Today, Alliance Housing Management, Inc., defendant in Des Verney vs Alliance Housing Management, sent the ACLU of Southern California a letter saying it will withdraw its requirement that residents of its government-subsidized properties located in Venice, California sign a lease agreement which would hold them responsible for crimes committed by visitors, even if those crimes occur as far as three blocks from the residence. On November 22, the ACLU filed the federal lawsuit on behalf of three low-income tenants of a U.S. Housing and Urban Development (HUD) subsidized development in Venice. The tenants faced imminent eviction because they refused to sign the unconstitutional lease agreement. Plaintiffs are residents of Holiday Venice Properties, which include 256 units in fifteen buildings in Venice, California.

The lawsuit charged that the new mandatory lease agreement violates current federal statutes and regulations concerning federally-subsidized housing, is unconstitutionally vague, and violates the Fifth Amendment's guarantees of due process of law and freedom of association.

In September, Holiday Venice Properties residents received the new lease addendum--which Alliance Housing said was required by HUD--that would subject them to "one-strike" evictions if they, or any member of their household, guest or other person under the resident's control, were to "engage in or facilitate criminal activity...within a three block radius of the property."

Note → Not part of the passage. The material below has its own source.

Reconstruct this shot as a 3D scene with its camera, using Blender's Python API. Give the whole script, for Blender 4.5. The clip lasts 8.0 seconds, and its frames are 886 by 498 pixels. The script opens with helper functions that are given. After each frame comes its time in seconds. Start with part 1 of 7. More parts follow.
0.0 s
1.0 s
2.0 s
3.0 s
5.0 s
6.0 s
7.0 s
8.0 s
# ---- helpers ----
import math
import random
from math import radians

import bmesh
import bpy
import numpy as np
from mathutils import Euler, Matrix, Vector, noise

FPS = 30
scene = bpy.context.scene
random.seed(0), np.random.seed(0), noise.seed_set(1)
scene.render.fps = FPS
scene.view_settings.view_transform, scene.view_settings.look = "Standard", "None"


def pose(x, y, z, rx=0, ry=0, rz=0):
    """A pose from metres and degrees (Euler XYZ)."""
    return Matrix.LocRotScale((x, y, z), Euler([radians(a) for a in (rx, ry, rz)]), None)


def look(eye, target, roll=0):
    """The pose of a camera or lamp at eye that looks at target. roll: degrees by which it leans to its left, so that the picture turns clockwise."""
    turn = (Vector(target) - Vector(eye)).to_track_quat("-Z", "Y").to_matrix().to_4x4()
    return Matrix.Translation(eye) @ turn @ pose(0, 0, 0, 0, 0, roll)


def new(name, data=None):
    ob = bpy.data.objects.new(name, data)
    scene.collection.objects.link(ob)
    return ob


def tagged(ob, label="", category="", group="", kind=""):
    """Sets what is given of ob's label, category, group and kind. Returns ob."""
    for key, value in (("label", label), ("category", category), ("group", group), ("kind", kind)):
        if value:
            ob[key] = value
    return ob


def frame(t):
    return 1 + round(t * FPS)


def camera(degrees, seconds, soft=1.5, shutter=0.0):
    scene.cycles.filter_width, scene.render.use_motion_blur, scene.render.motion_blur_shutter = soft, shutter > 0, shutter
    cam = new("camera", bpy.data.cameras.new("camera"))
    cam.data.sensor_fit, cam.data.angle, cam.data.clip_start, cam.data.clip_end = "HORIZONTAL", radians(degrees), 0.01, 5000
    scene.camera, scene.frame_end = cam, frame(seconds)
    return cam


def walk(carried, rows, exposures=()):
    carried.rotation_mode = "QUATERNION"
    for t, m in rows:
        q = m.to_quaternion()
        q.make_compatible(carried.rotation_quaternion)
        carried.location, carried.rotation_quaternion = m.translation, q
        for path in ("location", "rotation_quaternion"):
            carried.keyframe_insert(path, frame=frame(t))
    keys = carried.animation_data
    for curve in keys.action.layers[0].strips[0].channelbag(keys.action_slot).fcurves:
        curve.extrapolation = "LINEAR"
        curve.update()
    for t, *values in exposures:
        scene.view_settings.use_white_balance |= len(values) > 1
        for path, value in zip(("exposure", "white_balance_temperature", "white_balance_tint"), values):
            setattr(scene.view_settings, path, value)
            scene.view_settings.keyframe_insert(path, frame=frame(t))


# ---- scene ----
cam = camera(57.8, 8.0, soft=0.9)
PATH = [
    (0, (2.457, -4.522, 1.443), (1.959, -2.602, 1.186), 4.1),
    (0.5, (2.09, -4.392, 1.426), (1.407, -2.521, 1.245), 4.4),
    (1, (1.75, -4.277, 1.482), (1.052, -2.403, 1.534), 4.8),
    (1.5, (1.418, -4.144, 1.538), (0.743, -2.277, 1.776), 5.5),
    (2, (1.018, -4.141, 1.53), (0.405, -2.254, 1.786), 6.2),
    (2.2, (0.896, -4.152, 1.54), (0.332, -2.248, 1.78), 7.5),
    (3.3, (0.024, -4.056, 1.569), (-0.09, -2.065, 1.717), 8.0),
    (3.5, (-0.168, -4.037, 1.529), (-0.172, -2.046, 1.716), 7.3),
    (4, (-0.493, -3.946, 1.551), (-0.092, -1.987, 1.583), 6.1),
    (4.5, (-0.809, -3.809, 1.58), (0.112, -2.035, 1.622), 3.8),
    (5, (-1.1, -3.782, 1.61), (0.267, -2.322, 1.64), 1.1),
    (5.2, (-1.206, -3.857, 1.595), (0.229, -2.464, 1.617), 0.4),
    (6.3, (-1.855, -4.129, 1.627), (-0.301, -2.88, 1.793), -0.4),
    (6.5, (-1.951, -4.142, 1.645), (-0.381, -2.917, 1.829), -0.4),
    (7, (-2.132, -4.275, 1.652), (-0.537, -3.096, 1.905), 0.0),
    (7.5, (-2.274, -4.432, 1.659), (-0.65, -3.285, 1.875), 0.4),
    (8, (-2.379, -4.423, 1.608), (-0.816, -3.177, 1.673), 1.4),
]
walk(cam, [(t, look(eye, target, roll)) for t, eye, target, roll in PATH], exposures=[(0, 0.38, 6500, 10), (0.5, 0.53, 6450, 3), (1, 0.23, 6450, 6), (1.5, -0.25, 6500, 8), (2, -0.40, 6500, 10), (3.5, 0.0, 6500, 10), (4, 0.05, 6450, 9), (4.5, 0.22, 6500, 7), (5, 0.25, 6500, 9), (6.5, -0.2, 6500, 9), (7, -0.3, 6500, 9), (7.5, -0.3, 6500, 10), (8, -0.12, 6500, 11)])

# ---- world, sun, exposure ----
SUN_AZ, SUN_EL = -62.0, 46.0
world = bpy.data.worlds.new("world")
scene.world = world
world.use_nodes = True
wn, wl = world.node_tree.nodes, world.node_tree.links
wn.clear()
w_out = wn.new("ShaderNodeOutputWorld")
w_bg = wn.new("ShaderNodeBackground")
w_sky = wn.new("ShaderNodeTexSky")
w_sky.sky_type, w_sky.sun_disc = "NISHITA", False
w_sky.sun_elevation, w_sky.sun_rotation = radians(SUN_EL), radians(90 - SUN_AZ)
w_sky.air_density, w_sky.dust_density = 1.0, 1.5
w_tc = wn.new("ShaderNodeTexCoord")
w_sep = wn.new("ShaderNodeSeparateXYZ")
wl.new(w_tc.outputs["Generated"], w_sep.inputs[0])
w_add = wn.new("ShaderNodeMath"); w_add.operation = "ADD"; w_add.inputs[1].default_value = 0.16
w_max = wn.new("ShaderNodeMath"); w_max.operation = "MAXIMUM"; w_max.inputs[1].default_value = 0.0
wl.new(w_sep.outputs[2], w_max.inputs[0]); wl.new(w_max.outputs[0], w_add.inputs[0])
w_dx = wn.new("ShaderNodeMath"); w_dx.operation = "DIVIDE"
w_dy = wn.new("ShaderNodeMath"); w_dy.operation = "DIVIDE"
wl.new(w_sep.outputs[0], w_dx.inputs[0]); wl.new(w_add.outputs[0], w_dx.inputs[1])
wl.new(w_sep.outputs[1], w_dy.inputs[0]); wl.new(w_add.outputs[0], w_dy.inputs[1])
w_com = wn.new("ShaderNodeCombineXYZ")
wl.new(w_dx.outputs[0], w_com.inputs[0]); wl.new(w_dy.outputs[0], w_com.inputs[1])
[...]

The letter received today by ACLU attorney Daniel Tokaji and Rocio Cordoba reads:

"After receiving your complaint and letter, and in order to avoid costly and time consuming litigation, Alliance Housing Management, Inc. has decided to withdraw the requirement that the plaintiffs sign the HUD Drug Free Addendum. Your clients will remain tenants based upon the existing lease and no action will be taken against them for not signing I hope that this meets with your approval and the case can now be dismissed. I only wish that we had able to resolve this matter with the ACLU Foundation before the case was filed." (Letter follows)

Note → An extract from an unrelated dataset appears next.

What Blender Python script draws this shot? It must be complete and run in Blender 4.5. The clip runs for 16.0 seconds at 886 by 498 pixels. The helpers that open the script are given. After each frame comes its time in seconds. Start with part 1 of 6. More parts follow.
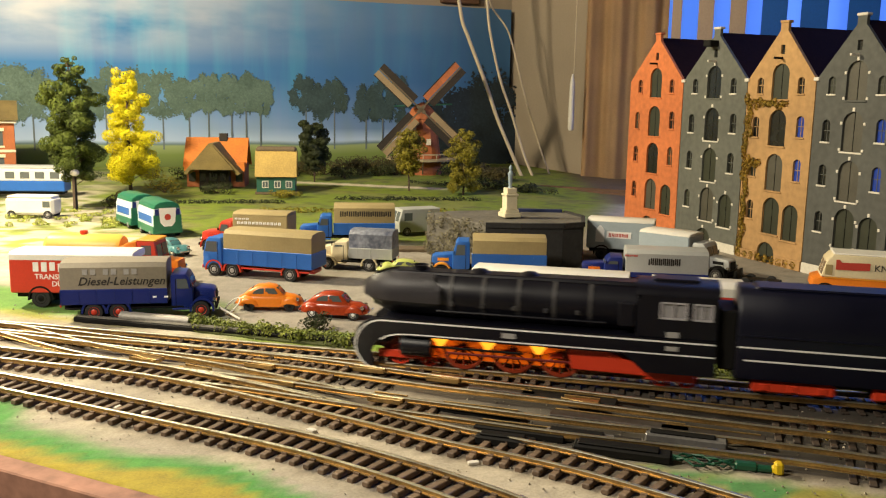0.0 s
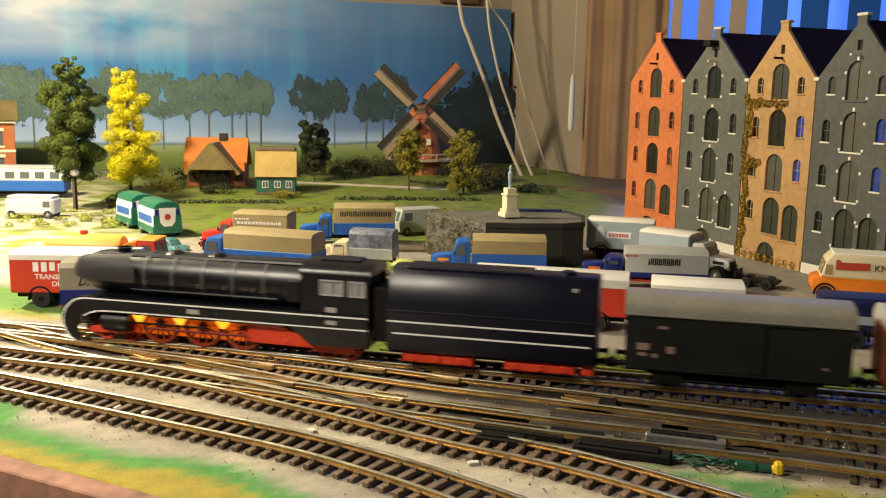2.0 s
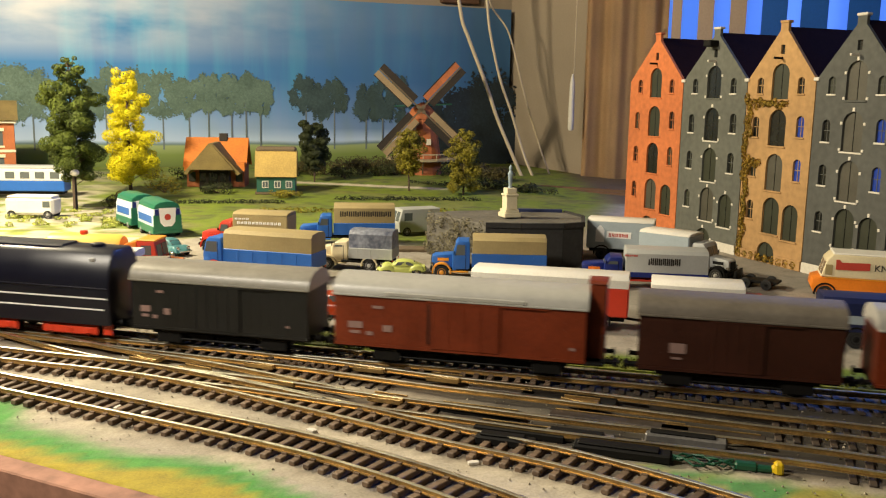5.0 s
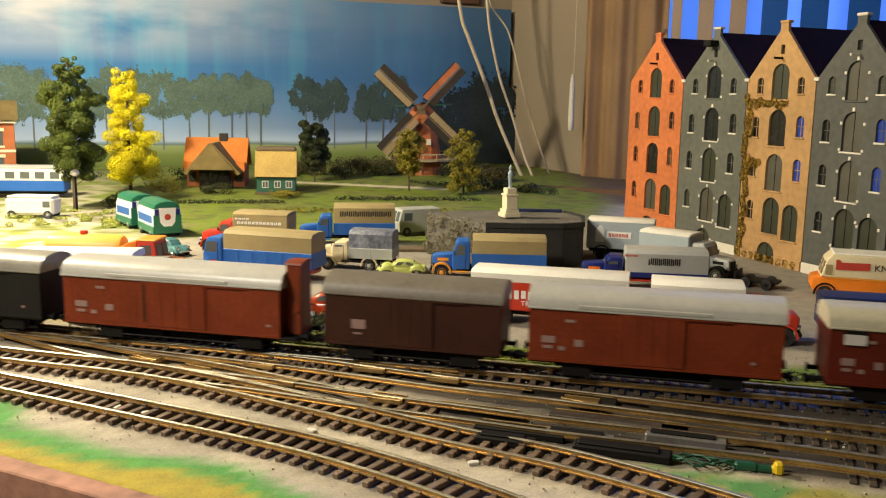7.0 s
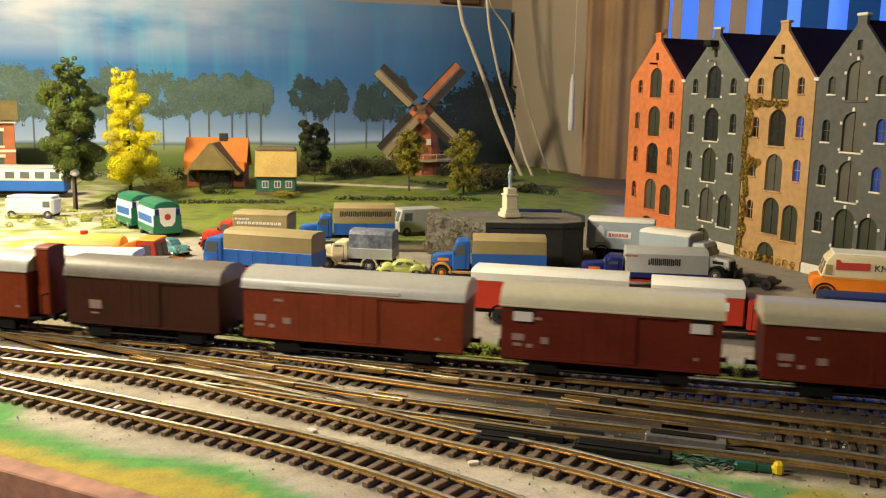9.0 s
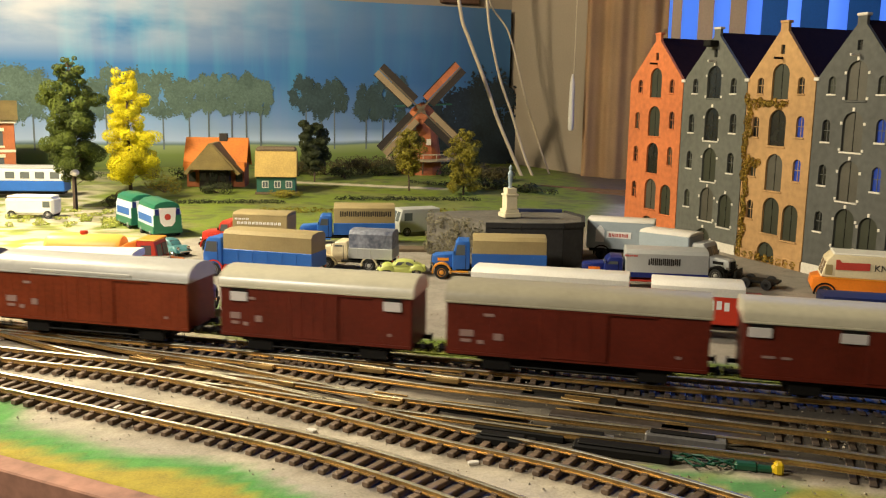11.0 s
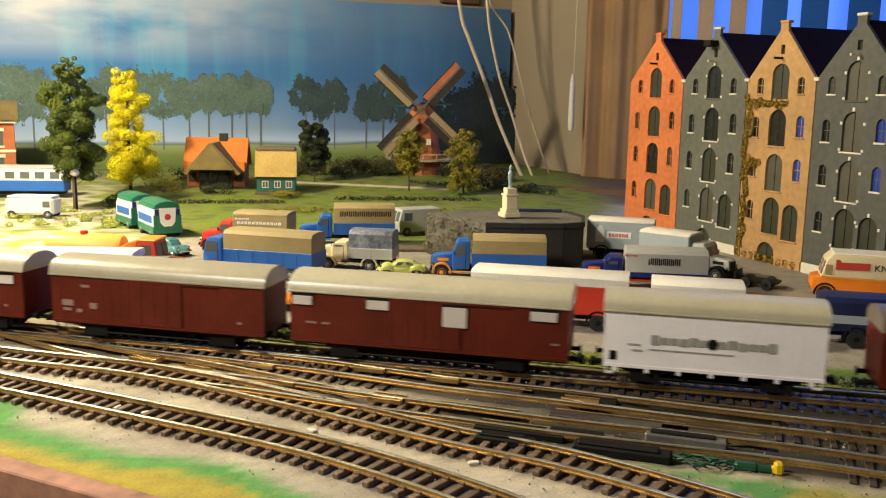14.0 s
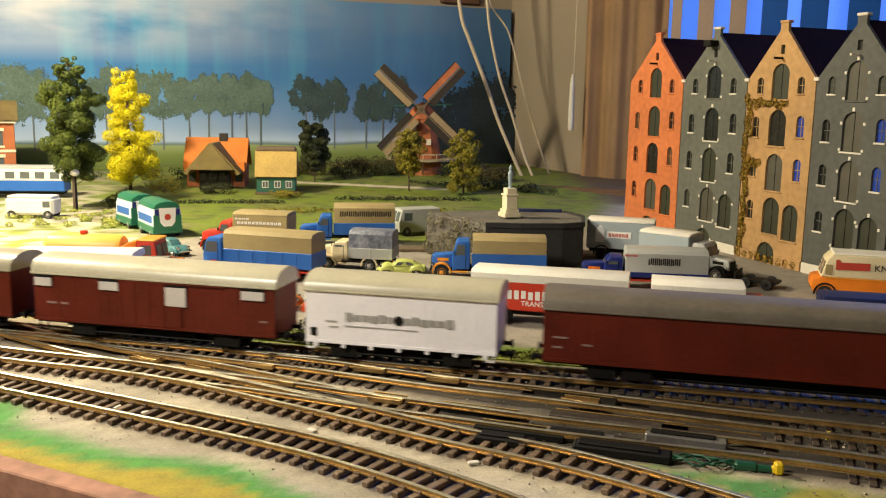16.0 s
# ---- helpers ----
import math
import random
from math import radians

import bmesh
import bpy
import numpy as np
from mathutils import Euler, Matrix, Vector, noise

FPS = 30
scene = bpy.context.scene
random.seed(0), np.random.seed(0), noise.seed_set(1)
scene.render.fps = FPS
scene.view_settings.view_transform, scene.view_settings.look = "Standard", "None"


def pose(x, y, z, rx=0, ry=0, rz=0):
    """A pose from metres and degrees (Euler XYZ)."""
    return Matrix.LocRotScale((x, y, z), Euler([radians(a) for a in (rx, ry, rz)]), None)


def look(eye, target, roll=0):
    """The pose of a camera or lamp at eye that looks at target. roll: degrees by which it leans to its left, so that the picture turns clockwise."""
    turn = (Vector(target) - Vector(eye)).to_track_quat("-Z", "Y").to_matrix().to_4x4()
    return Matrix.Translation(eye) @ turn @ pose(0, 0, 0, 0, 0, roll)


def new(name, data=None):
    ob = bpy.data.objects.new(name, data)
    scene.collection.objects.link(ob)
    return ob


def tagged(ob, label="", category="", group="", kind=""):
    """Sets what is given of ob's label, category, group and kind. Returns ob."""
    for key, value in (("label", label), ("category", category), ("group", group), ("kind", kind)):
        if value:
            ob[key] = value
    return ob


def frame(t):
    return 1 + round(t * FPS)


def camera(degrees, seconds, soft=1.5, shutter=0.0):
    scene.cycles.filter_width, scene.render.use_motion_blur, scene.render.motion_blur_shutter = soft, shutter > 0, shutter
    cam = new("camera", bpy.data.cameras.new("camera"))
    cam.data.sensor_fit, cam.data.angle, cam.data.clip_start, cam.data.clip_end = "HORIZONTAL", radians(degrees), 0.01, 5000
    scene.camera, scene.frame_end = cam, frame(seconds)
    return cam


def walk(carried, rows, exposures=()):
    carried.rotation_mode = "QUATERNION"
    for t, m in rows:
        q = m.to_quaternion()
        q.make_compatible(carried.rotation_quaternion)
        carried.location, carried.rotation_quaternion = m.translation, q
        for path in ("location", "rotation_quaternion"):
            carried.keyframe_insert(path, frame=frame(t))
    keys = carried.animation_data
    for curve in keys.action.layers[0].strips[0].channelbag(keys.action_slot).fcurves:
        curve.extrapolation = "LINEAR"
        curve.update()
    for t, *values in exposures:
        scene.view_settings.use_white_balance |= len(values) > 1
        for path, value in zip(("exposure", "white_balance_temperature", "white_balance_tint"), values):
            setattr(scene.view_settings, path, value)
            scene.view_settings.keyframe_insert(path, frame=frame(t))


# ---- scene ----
# A model railway in scale 1:87, in true metres. Rail tops lie at z = 0, the board at z = -0.005.
GROUND = -0.005
EYE = Vector((0.0, 0.0, 0.14))
cam = camera(52.31, 16.0, soft=1.2, shutter=0.9)
tilt = radians(9.648)
AIM = EYE + Vector((0, math.cos(tilt), -math.sin(tilt)))
walk(cam, [(0.0, look(EYE, AIM, 1.009)), (16.0, look(EYE, AIM, 1.009))])

# ---- light ----
world = bpy.data.worlds.new("world")
scene.world = world
world.use_nodes = True
world.node_tree.nodes["Background"].inputs[0].default_value = (0.9, 0.75, 0.55, 1)
world.node_tree.nodes["Background"].inputs[1].default_value = 0.002
scene.view_settings.exposure = -0.22


def area_lamp(name, eye, target, power, size, color):
    data = bpy.data.lights.new(name, "AREA")
    data.shape, data.size, data.energy, data.color = "DISK", size, power, color
    ob = new(name, data)
    ob.matrix_world = look(eye, target)
    return ob


bulb = bpy.data.lights.new("layout_lamp", "POINT")
bulb.energy, bulb.shadow_soft_size, bulb.color = 47.0, 0.04, (1.0, 0.86, 0.58)
new("layout_lamp", bulb).location = (-0.61, 0.78, 0.50)
# Unseen fill added low beside the camera to light the near sides.
area_lamp("ceiling_lamp", (-0.46, 0.10, 0.52), (-0.16, 0.44, 0.0), 6.5, 0.10, (1.0, 0.90, 0.72))
# Added out of view: carries the window's blue light onto roofs and tops.
area_lamp("blue_lamp", (0.92, 1.15, 0.40), (0.42, 0.62, 0.05), 6.5, 0.12, (0.10, 0.25, 1.0))


# ---- materials ----
def tint(c, k):
    return (min(1, c[0] * k), min(1, c[1] * k), min(1, c[2] * k), 1)


def mat(name, col, rough=0.6, metal=0.0, grain=600.0, vary=0.25, bump=0.15, stain=60.0, col2=None, coat=0.0, spread=0.0, spec=0.5):
    """A surface with fine grain, larger stains and relief; grain and stain are features per metre."""
    m = bpy.data.materials.new(name)
    m.use_nodes = True
    t = m.node_tree
    n, l = t.nodes, t.links
    b = n["Principled BSDF"]
    b.inputs["Metallic"].default_value = metal
    b.inputs["Coat Weight"].default_value = coat
    b.inputs["Specular IOR Level"].default_value = spec
    tc = n.new("ShaderNodeTexCoord")
    g1, g2 = n.new("ShaderNodeTexNoise"), n.new("ShaderNodeTexNoise")
    g1.inputs["Scale"].default_value, g1.inputs["Detail"].default_value = grain, 4
    g2.inputs["Scale"].default_value, g2.inputs["Detail"].default_value = stain, 5
    for g in (g1, g2):
        l.new(tc.outputs["Object"], g.inputs["Vector"])
    mixed = n.new("ShaderNodeMath")
    mixed.operation = "MULTIPLY_ADD"
    mixed.inputs[1].default_value = 0.45
    l.new(g1.outputs["Fac"], mixed.inputs[0])
    half = n.new("ShaderNodeMath")
    half.operation = "MULTIPLY"
    half.inputs[1].default_value = 0.55
    l.new(g2.outputs["Fac"], half.inputs[0])
    l.new(half.outputs[0], mixed.inputs[2])
    ramp = n.new("ShaderNodeValToRGB")
    ramp.color_ramp.elements[0].position, ramp.color_ramp.elements[1].position = 0.32, 0.68
    ramp.color_ramp.elements[0].color = tint(col, 1 - vary)
    ramp.color_ramp.elements[1].color = tint(col2 or col, 1 + (0 if col2 else vary))
    l.new(mixed.outputs[0], ramp.inputs[0])
    out = ramp.outputs[0]
    if spread:
        info, hsv, mr = n.new("ShaderNodeObjectInfo"), n.new("ShaderNodeHueSaturation"), n.new("ShaderNodeMapRange")
        mr.inputs["To Min"].default_value, mr.inputs["To Max"].default_value = 1 - spread, 1 + spread
        l.new(info.outputs["Random"], mr.inputs["Value"])
        l.new(mr.outputs[0], hsv.inputs["Value"])
        l.new(out, hsv.inputs["Color"])
        out = hsv.outputs[0]
    l.new(out, b.inputs["Base Color"])
    rr = n.new("ShaderNodeMapRange")
    rr.inputs["To Min"].default_value, rr.inputs["To Max"].default_value = max(0.04, rough - 0.1), min(1, rough + 0.12)
    l.new(g2.outputs["Fac"], rr.inputs["Value"])
    l.new(rr.outputs[0], b.inputs["Roughness"])
    if bump:
        bp = n.new("ShaderNodeBump")
        bp.inputs["Strength"].default_value, bp.inputs["Distance"].default_value = bump, 0.0006
        l.new(mixed.outputs[0], bp.inputs["Height"])
        l.new(bp.outputs[0], b.inputs["Normal"])
    return m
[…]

Dan Tokaji, ACLU staff attorney said, "Ms. Des Verney, Ms. Anderson and Ms. Holmes are law-abiding tenants. They made every effort to resolve the matter amicably without litigation to no avail. We are very pleased that they and their families will be permitted to remain in their homes through the holidays. Let's hope that this case will send a clear message that the Bill of Rights protects everyone. By having the courage to stand up for their rights, these three women have protected the constitutional rights of us all."